> **EXERCISE**: Output the material word for word. Leave each picture out.

> **SOURCE DATA**:
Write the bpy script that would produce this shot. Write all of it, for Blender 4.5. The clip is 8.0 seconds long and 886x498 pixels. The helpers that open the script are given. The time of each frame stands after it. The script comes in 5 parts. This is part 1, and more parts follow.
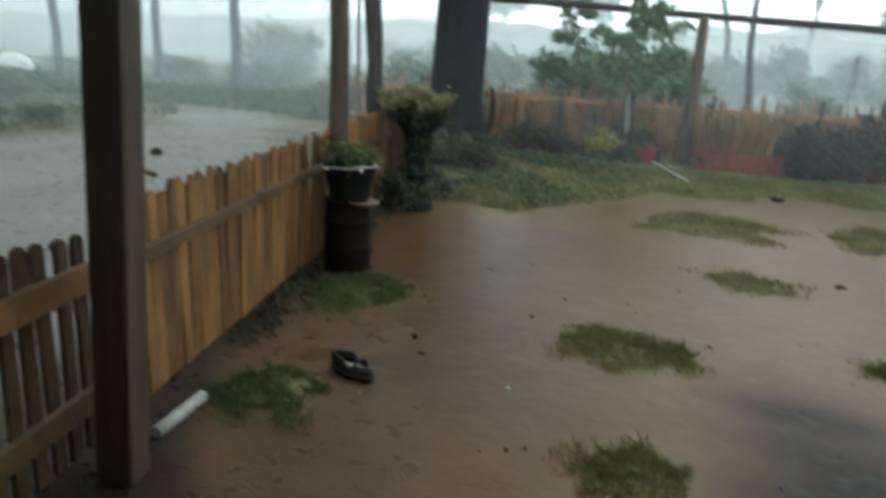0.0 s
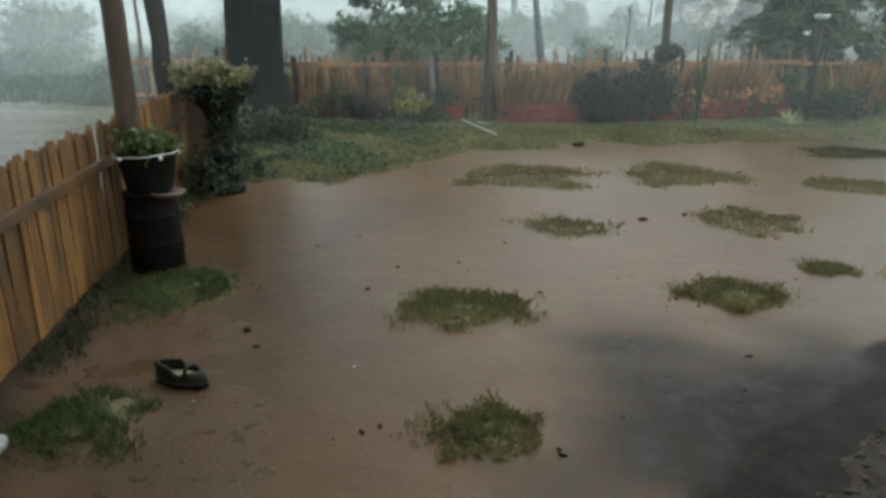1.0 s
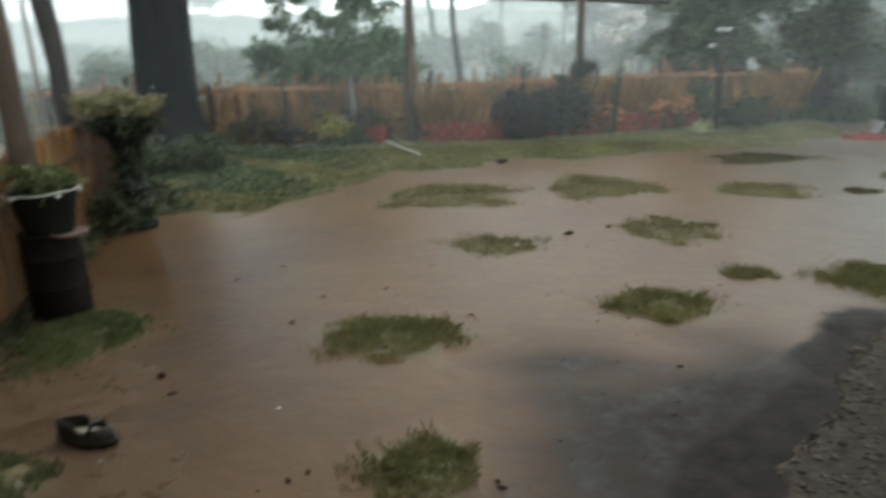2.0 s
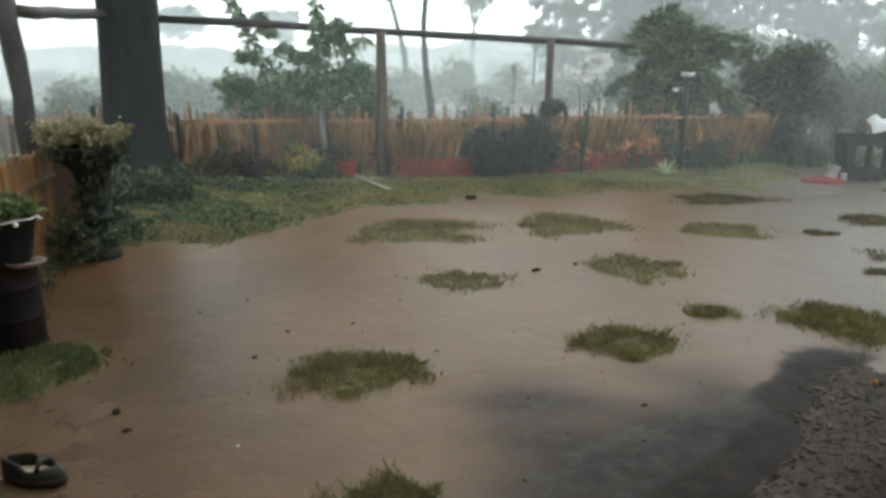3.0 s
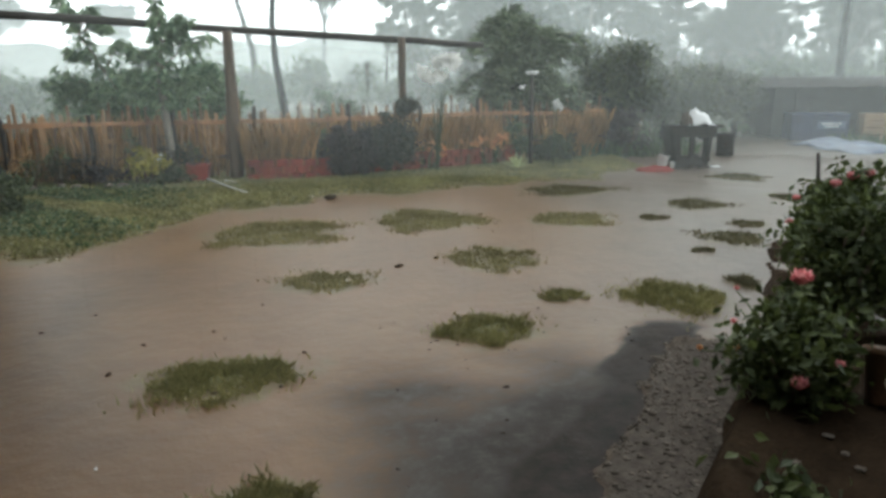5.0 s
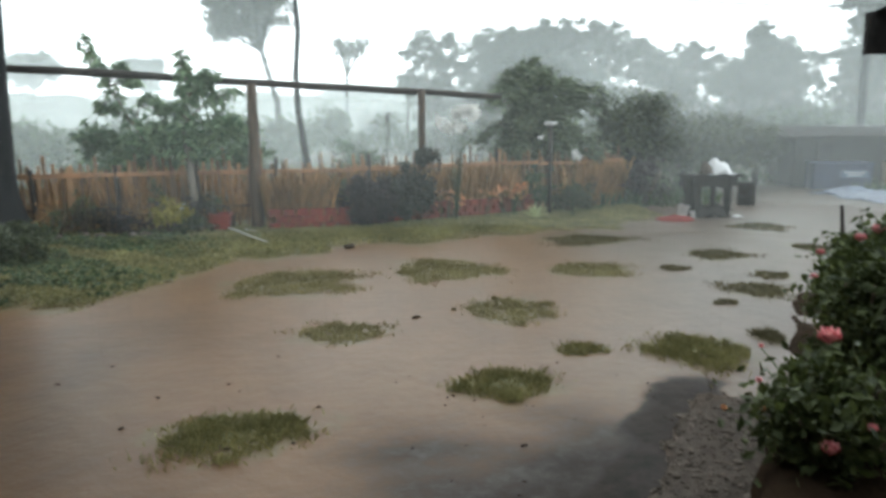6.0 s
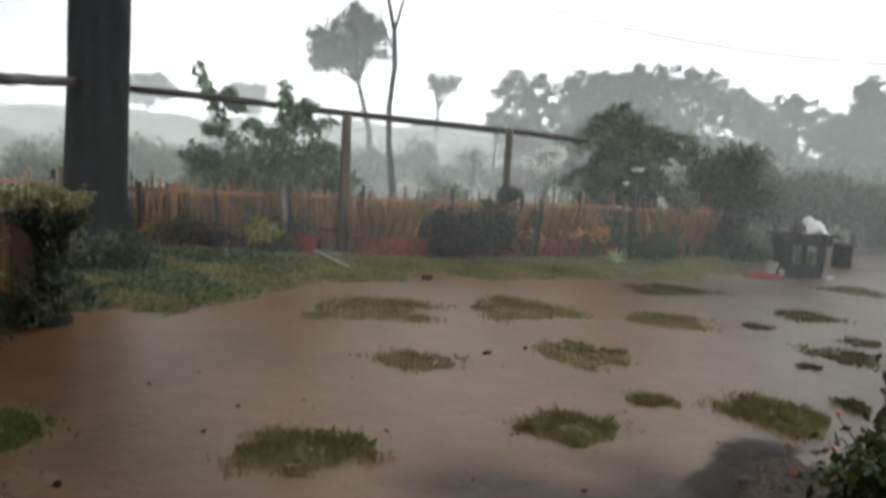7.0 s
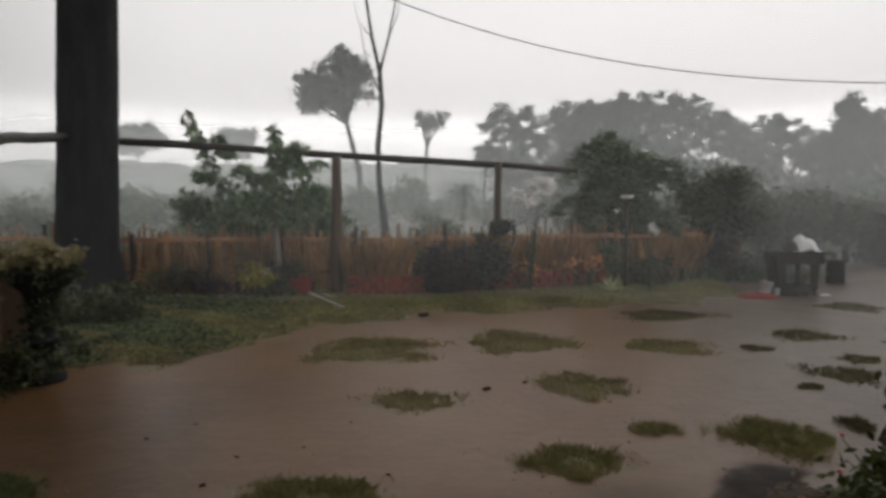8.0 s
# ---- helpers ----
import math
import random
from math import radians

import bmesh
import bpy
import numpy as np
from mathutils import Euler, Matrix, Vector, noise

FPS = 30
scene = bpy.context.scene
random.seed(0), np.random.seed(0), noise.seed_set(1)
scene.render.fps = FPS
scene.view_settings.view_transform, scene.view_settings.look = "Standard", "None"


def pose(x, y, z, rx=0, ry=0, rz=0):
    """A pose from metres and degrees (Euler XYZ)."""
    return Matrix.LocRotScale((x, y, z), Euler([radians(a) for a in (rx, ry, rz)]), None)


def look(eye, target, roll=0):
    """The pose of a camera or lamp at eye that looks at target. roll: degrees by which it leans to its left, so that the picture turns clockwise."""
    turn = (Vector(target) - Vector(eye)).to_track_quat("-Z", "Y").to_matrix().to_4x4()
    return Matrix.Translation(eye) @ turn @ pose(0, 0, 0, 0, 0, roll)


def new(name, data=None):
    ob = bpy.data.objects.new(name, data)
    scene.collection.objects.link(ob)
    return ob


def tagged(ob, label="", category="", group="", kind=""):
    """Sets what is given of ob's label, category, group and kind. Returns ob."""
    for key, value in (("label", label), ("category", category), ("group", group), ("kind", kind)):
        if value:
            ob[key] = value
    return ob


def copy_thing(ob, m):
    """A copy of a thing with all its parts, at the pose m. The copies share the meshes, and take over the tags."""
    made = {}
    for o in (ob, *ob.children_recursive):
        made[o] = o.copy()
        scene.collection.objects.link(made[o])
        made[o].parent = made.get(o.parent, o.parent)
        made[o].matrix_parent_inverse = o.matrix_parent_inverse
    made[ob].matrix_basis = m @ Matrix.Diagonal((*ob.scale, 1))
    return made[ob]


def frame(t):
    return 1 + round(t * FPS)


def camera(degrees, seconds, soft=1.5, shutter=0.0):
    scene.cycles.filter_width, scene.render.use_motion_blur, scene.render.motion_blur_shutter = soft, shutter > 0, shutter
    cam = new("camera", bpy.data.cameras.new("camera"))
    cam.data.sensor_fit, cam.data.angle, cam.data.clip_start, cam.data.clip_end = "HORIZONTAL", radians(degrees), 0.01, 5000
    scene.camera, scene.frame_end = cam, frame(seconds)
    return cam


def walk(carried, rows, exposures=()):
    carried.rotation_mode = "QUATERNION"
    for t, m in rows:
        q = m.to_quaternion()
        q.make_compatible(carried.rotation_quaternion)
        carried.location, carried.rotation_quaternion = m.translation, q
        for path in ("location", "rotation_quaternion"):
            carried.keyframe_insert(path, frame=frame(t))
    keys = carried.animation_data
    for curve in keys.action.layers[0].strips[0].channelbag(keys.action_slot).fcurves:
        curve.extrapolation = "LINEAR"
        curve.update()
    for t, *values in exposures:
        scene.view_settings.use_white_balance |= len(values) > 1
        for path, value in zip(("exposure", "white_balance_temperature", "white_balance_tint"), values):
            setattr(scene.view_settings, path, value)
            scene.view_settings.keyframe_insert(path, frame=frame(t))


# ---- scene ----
# ---- the camera and its walk ----
PATH = [
    (0, (0.016, -0.248, 1.661), (-0.764, 1.515, 1.129), 3.2),
    (0.5, (-0.021, -0.154, 1.652), (-0.569, 1.662, 1.02), 1.8),
    (1, (-0.045, -0.123, 1.646), (-0.336, 1.761, 1.04), -0.1),
    (1.5, (-0.05, -0.092, 1.634), (-0.432, 1.777, 1.034), -0.3),
    (2, (-0.022, 0.011, 1.64), (-0.118, 1.93, 1.085), -1.6),
    (2.2, (-0.028, 0.021, 1.648), (-0.077, 1.95, 1.122), -2.2),
    (3.3, (0.0, 0.018, 1.642), (0.0, 1.966, 1.188), 0.3),
    (3.5, (0.004, 0.012, 1.644), (0.003, 1.96, 1.188), 0.2),
    (4, (0.03, -0.01, 1.65), (0.235, 1.913, 1.142), 0.1),
    (4.5, (0.002, -0.077, 1.652), (0.375, 1.824, 1.159), 0.1),
    (4.7, (-0.01, -0.066, 1.654), (0.38, 1.836, 1.175), -0.3),
    (5.8, (-0.003, -0.047, 1.664), (0.352, 1.882, 1.271), -1.0),
    (6, (0.016, -0.022, 1.686), (0.352, 1.922, 1.354), -0.6),
    (6.5, (0.001, -0.086, 1.717), (0.131, 1.877, 1.358), 0.6),
    (7, (-0.001, -0.157, 1.716), (0.112, 1.825, 1.479), 3.0),
    (7.5, (-0.004, -0.187, 1.731), (0.034, 1.809, 1.605), 0.1),
    (8, (0.01, -0.16, 1.741), (0.136, 1.831, 1.604), 0.2),
]
EXPOSURES = [(0.0, 0.85, 5900, -5), (2.0, 0.95, 6200, 0), (3.5, 1.05, 6250, 2), (4.5, 1.05, 6350, 1), (6.0, 1.15, 6150, 1), (6.5, 1.05, 6200, 3), (7.0, 0.65, 6500, 8), (7.35, 0.02, 6650, 12), (8.0, -0.1, 6850, 14)]
cam = camera(65.3, 8.0, soft=3.2, shutter=0.7)
walk(cam, [(t, look(eye, target, roll)) for t, eye, target, roll in PATH], EXPOSURES)

# ---- world, sun ----
world = bpy.data.worlds.new("overcast")
scene.world = world
world.use_nodes = True
wn, wl = world.node_tree.nodes, world.node_tree.links
for n in list(wn):
    wn.remove(n)
SUN_ELEV, SUN_AZ = radians(52), radians(20)
w_out = wn.new("ShaderNodeOutputWorld")
w_bg = wn.new("ShaderNodeBackground")
w_bg.inputs["Strength"].default_value = 0.15
w_sky = wn.new("ShaderNodeTexSky")
w_sky.sky_type = "NISHITA"
w_sky.sun_disc = False
w_sky.sun_elevation, w_sky.sun_rotation = SUN_ELEV, SUN_AZ
w_sky.dust_density, w_sky.air_density = 4.0, 1.0
w_hsv = wn.new("ShaderNodeHueSaturation")
w_hsv.inputs["Saturation"].default_value = 0.12
w_mix = wn.new("ShaderNodeMix")
w_mix.data_type = "RGBA"
w_mix.inputs["Factor"].default_value = 0.8
w_mix.inputs[7].default_value = (6.6, 6.7, 6.8, 1)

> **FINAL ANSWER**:
Write the bpy script that would produce this shot. Write all of it, for Blender 4.5. The clip is 8.0 seconds long and 886x498 pixels. The helpers that open the script are given. The time of each frame stands after it. The script comes in 5 parts. This is part 1, and more parts follow.
0.0 s
1.0 s
2.0 s
3.0 s
5.0 s
6.0 s
7.0 s
8.0 s
# ---- helpers ----
import math
import random
from math import radians

import bmesh
import bpy
import numpy as np
from mathutils import Euler, Matrix, Vector, noise

FPS = 30
scene = bpy.context.scene
random.seed(0), np.random.seed(0), noise.seed_set(1)
scene.render.fps = FPS
scene.view_settings.view_transform, scene.view_settings.look = "Standard", "None"


def pose(x, y, z, rx=0, ry=0, rz=0):
    """A pose from metres and degrees (Euler XYZ)."""
    return Matrix.LocRotScale((x, y, z), Euler([radians(a) for a in (rx, ry, rz)]), None)


def look(eye, target, roll=0):
    """The pose of a camera or lamp at eye that looks at target. roll: degrees by which it leans to its left, so that the picture turns clockwise."""
    turn = (Vector(target) - Vector(eye)).to_track_quat("-Z", "Y").to_matrix().to_4x4()
    return Matrix.Translation(eye) @ turn @ pose(0, 0, 0, 0, 0, roll)


def new(name, data=None):
    ob = bpy.data.objects.new(name, data)
    scene.collection.objects.link(ob)
    return ob


def tagged(ob, label="", category="", group="", kind=""):
    """Sets what is given of ob's label, category, group and kind. Returns ob."""
    for key, value in (("label", label), ("category", category), ("group", group), ("kind", kind)):
        if value:
            ob[key] = value
    return ob


def copy_thing(ob, m):
    """A copy of a thing with all its parts, at the pose m. The copies share the meshes, and take over the tags."""
    made = {}
    for o in (ob, *ob.children_recursive):
        made[o] = o.copy()
        scene.collection.objects.link(made[o])
        made[o].parent = made.get(o.parent, o.parent)
        made[o].matrix_parent_inverse = o.matrix_parent_inverse
    made[ob].matrix_basis = m @ Matrix.Diagonal((*ob.scale, 1))
    return made[ob]


def frame(t):
    return 1 + round(t * FPS)


def camera(degrees, seconds, soft=1.5, shutter=0.0):
    scene.cycles.filter_width, scene.render.use_motion_blur, scene.render.motion_blur_shutter = soft, shutter > 0, shutter
    cam = new("camera", bpy.data.cameras.new("camera"))
    cam.data.sensor_fit, cam.data.angle, cam.data.clip_start, cam.data.clip_end = "HORIZONTAL", radians(degrees), 0.01, 5000
    scene.camera, scene.frame_end = cam, frame(seconds)
    return cam


def walk(carried, rows, exposures=()):
    carried.rotation_mode = "QUATERNION"
    for t, m in rows:
        q = m.to_quaternion()
        q.make_compatible(carried.rotation_quaternion)
        carried.location, carried.rotation_quaternion = m.translation, q
        for path in ("location", "rotation_quaternion"):
            carried.keyframe_insert(path, frame=frame(t))
    keys = carried.animation_data
    for curve in keys.action.layers[0].strips[0].channelbag(keys.action_slot).fcurves:
        curve.extrapolation = "LINEAR"
        curve.update()
    for t, *values in exposures:
        scene.view_settings.use_white_balance |= len(values) > 1
        for path, value in zip(("exposure", "white_balance_temperature", "white_balance_tint"), values):
            setattr(scene.view_settings, path, value)
            scene.view_settings.keyframe_insert(path, frame=frame(t))


# ---- scene ----
# ---- the camera and its walk ----
PATH = [
    (0, (0.016, -0.248, 1.661), (-0.764, 1.515, 1.129), 3.2),
    (0.5, (-0.021, -0.154, 1.652), (-0.569, 1.662, 1.02), 1.8),
    (1, (-0.045, -0.123, 1.646), (-0.336, 1.761, 1.04), -0.1),
    (1.5, (-0.05, -0.092, 1.634), (-0.432, 1.777, 1.034), -0.3),
    (2, (-0.022, 0.011, 1.64), (-0.118, 1.93, 1.085), -1.6),
    (2.2, (-0.028, 0.021, 1.648), (-0.077, 1.95, 1.122), -2.2),
    (3.3, (0.0, 0.018, 1.642), (0.0, 1.966, 1.188), 0.3),
    (3.5, (0.004, 0.012, 1.644), (0.003, 1.96, 1.188), 0.2),
    (4, (0.03, -0.01, 1.65), (0.235, 1.913, 1.142), 0.1),
    (4.5, (0.002, -0.077, 1.652), (0.375, 1.824, 1.159), 0.1),
    (4.7, (-0.01, -0.066, 1.654), (0.38, 1.836, 1.175), -0.3),
    (5.8, (-0.003, -0.047, 1.664), (0.352, 1.882, 1.271), -1.0),
    (6, (0.016, -0.022, 1.686), (0.352, 1.922, 1.354), -0.6),
    (6.5, (0.001, -0.086, 1.717), (0.131, 1.877, 1.358), 0.6),
    (7, (-0.001, -0.157, 1.716), (0.112, 1.825, 1.479), 3.0),
    (7.5, (-0.004, -0.187, 1.731), (0.034, 1.809, 1.605), 0.1),
    (8, (0.01, -0.16, 1.741), (0.136, 1.831, 1.604), 0.2),
]
EXPOSURES = [(0.0, 0.85, 5900, -5), (2.0, 0.95, 6200, 0), (3.5, 1.05, 6250, 2), (4.5, 1.05, 6350, 1), (6.0, 1.15, 6150, 1), (6.5, 1.05, 6200, 3), (7.0, 0.65, 6500, 8), (7.35, 0.02, 6650, 12), (8.0, -0.1, 6850, 14)]
cam = camera(65.3, 8.0, soft=3.2, shutter=0.7)
walk(cam, [(t, look(eye, target, roll)) for t, eye, target, roll in PATH], EXPOSURES)

# ---- world, sun ----
world = bpy.data.worlds.new("overcast")
scene.world = world
world.use_nodes = True
wn, wl = world.node_tree.nodes, world.node_tree.links
for n in list(wn):
    wn.remove(n)
SUN_ELEV, SUN_AZ = radians(52), radians(20)
w_out = wn.new("ShaderNodeOutputWorld")
w_bg = wn.new("ShaderNodeBackground")
w_bg.inputs["Strength"].default_value = 0.15
w_sky = wn.new("ShaderNodeTexSky")
w_sky.sky_type = "NISHITA"
w_sky.sun_disc = False
w_sky.sun_elevation, w_sky.sun_rotation = SUN_ELEV, SUN_AZ
w_sky.dust_density, w_sky.air_density = 4.0, 1.0
w_hsv = wn.new("ShaderNodeHueSaturation")
w_hsv.inputs["Saturation"].default_value = 0.12
w_mix = wn.new("ShaderNodeMix")
w_mix.data_type = "RGBA"
w_mix.inputs["Factor"].default_value = 0.8
w_mix.inputs[7].default_value = (6.6, 6.7, 6.8, 1)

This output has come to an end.